By the early 1970s, integrated circuits had already reshaped calculators and logic boards, but control systems still relied on clusters of chips. A controller typically meant a small CPU or state machine, external ROM, some RAM, and glue logic for scanning inputs and driving outputs. In 1974, Texas Instruments collapsed that entire arrangement into one component with the TMS1000. 

Texas Instruments' TMS1000. Image used courtesy of Christian Bassow via Wikimedia Commons (CC BY-SA 4.0)

The TMS1000 targeted cost-sensitive embedded control rather than general-purpose computing. It found use in appliances, toys, instruments, and terminals that needed deterministic behavior, minimal external parts, and a fixed program.
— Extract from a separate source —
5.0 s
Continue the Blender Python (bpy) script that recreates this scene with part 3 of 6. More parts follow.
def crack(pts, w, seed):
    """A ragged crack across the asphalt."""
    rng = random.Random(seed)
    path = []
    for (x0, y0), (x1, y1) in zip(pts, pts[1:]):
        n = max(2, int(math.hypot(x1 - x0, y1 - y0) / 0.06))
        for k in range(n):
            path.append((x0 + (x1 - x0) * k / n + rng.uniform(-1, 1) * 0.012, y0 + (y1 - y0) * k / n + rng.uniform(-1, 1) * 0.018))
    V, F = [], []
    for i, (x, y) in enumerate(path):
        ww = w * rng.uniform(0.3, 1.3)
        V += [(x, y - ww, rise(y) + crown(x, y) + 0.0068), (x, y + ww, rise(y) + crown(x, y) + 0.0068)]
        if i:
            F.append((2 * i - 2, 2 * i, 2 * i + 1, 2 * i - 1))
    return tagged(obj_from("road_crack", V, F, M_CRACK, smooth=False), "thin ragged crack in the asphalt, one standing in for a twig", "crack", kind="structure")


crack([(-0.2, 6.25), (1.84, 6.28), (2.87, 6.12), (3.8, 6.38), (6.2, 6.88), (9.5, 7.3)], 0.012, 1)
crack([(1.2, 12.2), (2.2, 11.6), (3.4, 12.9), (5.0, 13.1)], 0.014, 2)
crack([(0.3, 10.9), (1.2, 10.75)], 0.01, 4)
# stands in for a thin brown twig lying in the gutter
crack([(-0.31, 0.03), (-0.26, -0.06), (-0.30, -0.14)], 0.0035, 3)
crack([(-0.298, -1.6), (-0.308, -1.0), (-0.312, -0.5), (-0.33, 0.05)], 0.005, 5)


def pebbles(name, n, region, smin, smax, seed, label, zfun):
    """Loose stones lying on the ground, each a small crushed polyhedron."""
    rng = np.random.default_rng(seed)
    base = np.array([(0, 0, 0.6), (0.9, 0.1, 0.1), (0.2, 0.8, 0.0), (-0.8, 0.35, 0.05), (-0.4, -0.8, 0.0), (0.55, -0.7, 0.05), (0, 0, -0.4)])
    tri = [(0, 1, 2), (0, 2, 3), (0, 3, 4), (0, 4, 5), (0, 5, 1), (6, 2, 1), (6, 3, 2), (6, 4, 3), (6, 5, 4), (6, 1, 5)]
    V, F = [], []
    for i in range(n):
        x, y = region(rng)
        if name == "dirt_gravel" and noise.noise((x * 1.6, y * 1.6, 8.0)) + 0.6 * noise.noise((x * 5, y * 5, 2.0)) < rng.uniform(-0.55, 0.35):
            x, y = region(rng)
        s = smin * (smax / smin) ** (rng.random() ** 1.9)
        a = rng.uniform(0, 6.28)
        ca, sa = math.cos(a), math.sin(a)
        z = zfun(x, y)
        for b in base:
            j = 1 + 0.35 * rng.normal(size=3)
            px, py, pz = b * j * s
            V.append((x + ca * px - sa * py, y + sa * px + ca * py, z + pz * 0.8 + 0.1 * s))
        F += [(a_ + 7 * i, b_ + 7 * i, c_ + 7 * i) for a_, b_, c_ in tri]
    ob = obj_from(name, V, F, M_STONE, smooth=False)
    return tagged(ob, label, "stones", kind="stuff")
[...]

In doing so, it set expectations for what a microcontroller should be long before that term was widely used.

A Calculator Heritage Turned Controller

The TMS1000 grew directly out of TI’s calculator work. Earlier single-chip calculator devices had already demonstrated that a small processor, display drivers, and key scanning could live together on one piece of silicon. The TMS1000 generalized that idea and sold it as a customer-programmable controller, with the program defined by a mask during wafer fabrication.

Architecturally, it was a four-bit microcomputer built in PMOS technology. The baseline device integrated 8,192 bits of ROM, organized into 1,024 eight-bit instruction words, and 256 bits of RAM arranged as 64 four-bit words. Program and data storage were separate, giving it a Harvard-style organization that simplified timing and control. An accumulator-centric ALU handled arithmetic and logic, while a small set of registers selected RAM files and addresses.
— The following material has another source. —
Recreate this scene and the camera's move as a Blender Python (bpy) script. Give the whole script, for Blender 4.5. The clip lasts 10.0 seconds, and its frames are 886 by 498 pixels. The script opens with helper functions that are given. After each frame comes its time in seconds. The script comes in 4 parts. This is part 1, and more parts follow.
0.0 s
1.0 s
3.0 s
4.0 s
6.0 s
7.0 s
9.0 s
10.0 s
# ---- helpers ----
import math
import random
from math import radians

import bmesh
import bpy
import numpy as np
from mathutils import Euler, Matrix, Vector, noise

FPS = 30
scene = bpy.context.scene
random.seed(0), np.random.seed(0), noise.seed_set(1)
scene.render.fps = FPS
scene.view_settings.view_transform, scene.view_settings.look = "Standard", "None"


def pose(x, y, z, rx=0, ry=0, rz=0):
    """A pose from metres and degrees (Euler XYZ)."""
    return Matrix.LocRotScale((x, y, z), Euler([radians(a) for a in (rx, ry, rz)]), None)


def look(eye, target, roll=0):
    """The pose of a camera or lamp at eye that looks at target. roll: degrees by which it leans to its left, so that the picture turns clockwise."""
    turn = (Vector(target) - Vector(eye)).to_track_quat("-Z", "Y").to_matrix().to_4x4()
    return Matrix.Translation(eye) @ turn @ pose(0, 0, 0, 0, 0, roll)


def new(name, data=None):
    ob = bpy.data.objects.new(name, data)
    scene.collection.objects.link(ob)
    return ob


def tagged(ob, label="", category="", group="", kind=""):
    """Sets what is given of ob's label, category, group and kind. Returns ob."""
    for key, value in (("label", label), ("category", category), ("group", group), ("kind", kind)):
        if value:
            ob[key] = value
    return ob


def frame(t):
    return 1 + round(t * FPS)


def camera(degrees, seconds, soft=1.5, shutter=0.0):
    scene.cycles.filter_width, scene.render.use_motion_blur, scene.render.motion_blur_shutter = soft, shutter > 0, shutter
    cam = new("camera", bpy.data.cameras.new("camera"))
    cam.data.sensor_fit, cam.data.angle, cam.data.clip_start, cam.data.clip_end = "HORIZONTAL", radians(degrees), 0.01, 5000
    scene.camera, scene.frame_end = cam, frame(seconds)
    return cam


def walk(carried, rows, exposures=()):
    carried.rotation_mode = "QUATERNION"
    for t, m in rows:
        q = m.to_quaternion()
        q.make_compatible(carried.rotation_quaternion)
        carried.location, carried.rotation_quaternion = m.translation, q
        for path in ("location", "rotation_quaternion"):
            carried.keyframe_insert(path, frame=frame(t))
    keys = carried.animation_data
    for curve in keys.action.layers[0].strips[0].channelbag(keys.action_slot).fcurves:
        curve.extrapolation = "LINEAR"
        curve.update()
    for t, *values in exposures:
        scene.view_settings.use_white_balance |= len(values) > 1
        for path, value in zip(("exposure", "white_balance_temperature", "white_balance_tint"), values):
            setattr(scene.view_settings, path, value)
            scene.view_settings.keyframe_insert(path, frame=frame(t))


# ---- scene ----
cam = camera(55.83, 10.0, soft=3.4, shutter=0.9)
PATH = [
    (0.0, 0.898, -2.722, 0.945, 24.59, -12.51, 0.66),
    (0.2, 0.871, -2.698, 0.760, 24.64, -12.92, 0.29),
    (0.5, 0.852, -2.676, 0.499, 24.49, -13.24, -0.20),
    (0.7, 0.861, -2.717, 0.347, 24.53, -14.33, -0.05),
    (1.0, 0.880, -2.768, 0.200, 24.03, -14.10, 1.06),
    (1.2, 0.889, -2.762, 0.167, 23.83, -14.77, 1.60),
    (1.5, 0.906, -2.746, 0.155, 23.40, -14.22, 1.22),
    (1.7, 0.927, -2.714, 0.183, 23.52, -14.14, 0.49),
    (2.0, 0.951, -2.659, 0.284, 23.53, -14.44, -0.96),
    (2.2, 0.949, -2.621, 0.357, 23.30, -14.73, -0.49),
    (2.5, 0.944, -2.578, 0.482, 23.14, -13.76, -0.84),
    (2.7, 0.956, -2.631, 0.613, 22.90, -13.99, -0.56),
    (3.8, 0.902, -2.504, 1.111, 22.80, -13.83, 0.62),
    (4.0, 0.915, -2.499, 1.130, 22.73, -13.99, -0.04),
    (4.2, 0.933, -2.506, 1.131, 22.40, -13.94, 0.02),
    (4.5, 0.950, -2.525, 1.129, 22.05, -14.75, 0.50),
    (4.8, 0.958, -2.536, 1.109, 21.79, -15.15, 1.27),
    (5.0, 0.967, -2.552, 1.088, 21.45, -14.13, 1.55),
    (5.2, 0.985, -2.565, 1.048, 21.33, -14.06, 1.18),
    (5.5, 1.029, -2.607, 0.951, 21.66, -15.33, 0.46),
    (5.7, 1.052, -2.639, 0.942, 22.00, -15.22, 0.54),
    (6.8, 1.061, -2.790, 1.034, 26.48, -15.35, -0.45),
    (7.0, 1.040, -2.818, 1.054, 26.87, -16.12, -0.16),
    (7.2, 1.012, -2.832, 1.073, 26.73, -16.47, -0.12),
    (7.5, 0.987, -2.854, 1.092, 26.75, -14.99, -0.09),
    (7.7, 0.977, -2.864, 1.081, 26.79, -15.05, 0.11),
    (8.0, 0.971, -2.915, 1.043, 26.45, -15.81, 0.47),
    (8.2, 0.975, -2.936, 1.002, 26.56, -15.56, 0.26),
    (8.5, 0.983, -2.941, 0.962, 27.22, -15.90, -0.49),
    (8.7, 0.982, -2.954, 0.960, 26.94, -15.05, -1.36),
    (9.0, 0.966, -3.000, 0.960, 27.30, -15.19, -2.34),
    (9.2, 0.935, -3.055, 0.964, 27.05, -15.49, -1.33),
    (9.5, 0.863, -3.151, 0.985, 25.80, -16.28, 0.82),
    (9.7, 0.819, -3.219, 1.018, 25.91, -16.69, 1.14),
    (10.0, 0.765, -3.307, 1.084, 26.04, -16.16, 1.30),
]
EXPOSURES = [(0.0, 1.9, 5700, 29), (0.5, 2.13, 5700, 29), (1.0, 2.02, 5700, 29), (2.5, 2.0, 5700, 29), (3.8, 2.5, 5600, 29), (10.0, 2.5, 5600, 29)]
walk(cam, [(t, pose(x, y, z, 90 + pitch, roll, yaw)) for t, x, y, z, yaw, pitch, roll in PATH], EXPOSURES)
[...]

Clocking was modest even by the standards of the time. Typical operating frequencies sat in the hundreds of kilohertz, with instruction cycle times on the order of tens of microseconds. Power came from a negative supply, usually around -15 V, reflecting its PMOS roots. None of this was accidental; the device was designed to be inexpensive to manufacture and tolerant of simple external circuitry, not to compete with emerging 8-bit microprocessors.

What distinguished the TMS1000 was the amount of system logic it absorbed. Alongside the CPU and memory sat input and output structures tailored for real-world control tasks. Four K inputs read parallel data, commonly wired into a key matrix. R outputs acted as latched strobes and control lines, while O outputs were generated through a programmable logic array that could be customized during mask creation. This made it possible to scan keyboards, multiplex displays, and drive indicators with little more than resistors and transistors on the board.

Mask Programming and Embedded Assumptions

Unlike later microcontrollers, the TMS1000 was not field-programmable. Its ROM contents were fixed at manufacture, using a mask that encoded the customer’s program. Texas Instruments built an ecosystem around that, with development flowing from assembly and simulation to prototype masks, then to volume production once the design was frozen. That workflow made sense for products shipping in the tens or hundreds of thousands.

The instruction set reflected this: compact, with a few dozen core operations covering data movement, arithmetic, branching, looping, and I/O control. Instructions were encoded into eight bits, and some decode behavior could itself be altered through mask options. That level of customization blurred the line between software and hardware in a way that feels foreign today but was practical for high-volume consumer electronics.

The TMS1100 MCU in the Parker Brothers Merlin electronics game. Image used courtesy of Binarysequence via Wikimedia Commons (CC BY-SA 4.0)

In terms of electrical behavior, its outputs were open drain, with optional pull-down characteristics defined at manufacture. This allowed the device to interface with higher-voltage loads and multiplexed displays without complex drivers. Variants in the family extended these capabilities further, including parts intended to drive high-voltage display elements directly and later members that doubled ROM and RAM capacity.

All of this made the TMS1000 less flexible than later microcontrollers but extremely efficient at its intended jobs. It assumed the designer knew exactly what the product would do and that the behavior would not need to change after release.

From Toys to an Entire Category

The impact of the TMS1000 is best measured by where it appeared. Texas Instruments used it internally in products such as the Speak & Spell, where it handled input scanning, sound generation control, and display management. Beyond TI’s own catalog, the device and its derivatives found homes in games, appliances, cash registers, alarm systems, and industrial controls. These might not have been prestige systems, but they shipped in enormous numbers.

The TMS1000 demonstrated that a single chip could serve as a complete controller, not just a calculator brain, and it’s exactly that success which encouraged TI and others to expand the concept. Later, families moved to NMOS and CMOS processes, adopted single-positive supplies, added RAM and ROM, and eventually embraced field-programmability. By the late 1970s, 8-bit microcontrollers with more conventional programming models entered the market, but they inherited the assumption that CPU, memory, and I/O belonged together.

In retrospect, the TMS1000 was not about performance or elegance but integration at the right level for the problem at hand. By fitting control logic onto one chip and making it economical at scale, Texas Instruments turned a collection of parts into a product category.